AVO GO: Robots picking path to Bundy farm trials
THERE'S no doubt robots will soon be part of everyday life, but the future of robotic farming it seems it just around the corner.
Owner of Donovan Family Investments Lachlan Donovan said the technology was something he was definitely interested in.
"We'd certainly look at trialling that, we're always looking at that technology," Mr Donovan said.
"Labour is a major part of our expenses and robots that can help us be efficient and compete on a world stage are definitely a consideration."
Mr Donovan said the trials would be suitable if completed in the next few months as the avocado season was drawing to a close, but said it was technology worth investing his time into.
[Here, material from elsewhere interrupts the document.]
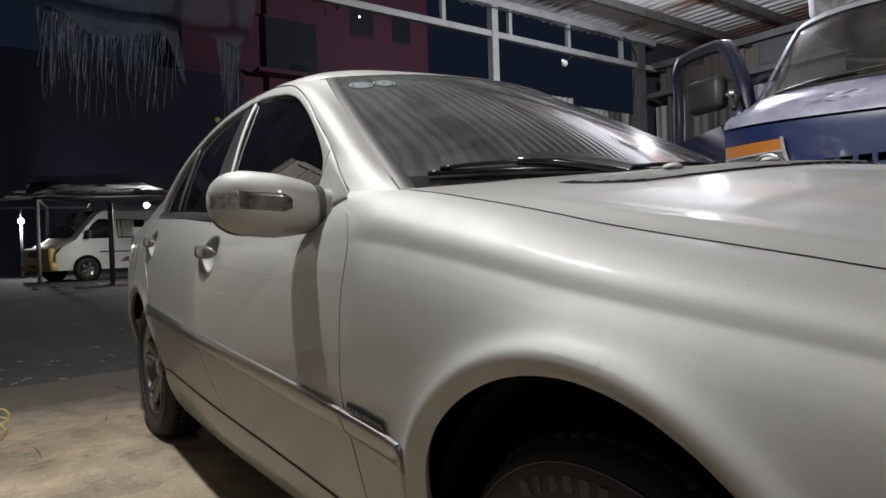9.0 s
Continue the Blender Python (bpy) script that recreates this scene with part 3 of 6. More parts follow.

"Our harvesting season will be over in a few months, and we expect this technology might be slow at the start, but once trials are done it will increase rapidly," he said.
When it comes to streamlining production, Mr Donovan holds high hopes for the robotic workers of the future.
"Hopefully the machines are gentler on fruit," he said.
"Plus, robots can work day and night, they would increase productivity and result in better quality fruit at the end of the day."
Brisbane based company Universal Field Robots' engineer Tim Cassell said they were yet to reach out to Bundaberg and Childers farmers but had them earmarked for their future trial sites.
"We would like to visit Bundaberg within the next month and then look to be productional in about three months time," Mr Cassell said.
"Testing will initially be completed in Toowoomba just because it's within a close distance to Brisbane, but the larger farms around Bundaberg and Childers are places we want to work with.
"Founder and director of UFR Jeff Sterling began this project after talking with a farmer in Maleny.
"The farmer was describing issues such as staff shortages in Maleny which is what inspired this development.
"The labour shortage will only get worse as food the demand goes up so we are developing with the agricultural industry in mind."
The fruit picking attachment, pictured above, connects to a three and a half tonne excavator, also pictured, which is well suited to the harvesting of avocados.
"Avocado trees are quite tall and there's a lot of effort that goes into harvesting," Mr Cassell said.
"Our machine is quite well suited to avocado picking as it's five metres tall and can easily reach the treetops.
"Attachments will also consider a mower and a trimming device, and we intend on developing other applications like spraying and pruning tools," he said.
"We haven't started on the pruning or spraying tools yet but our expected development time is about three months."
The robotics company has been operating for just 18 months but has a big future planned for the agricultural industry.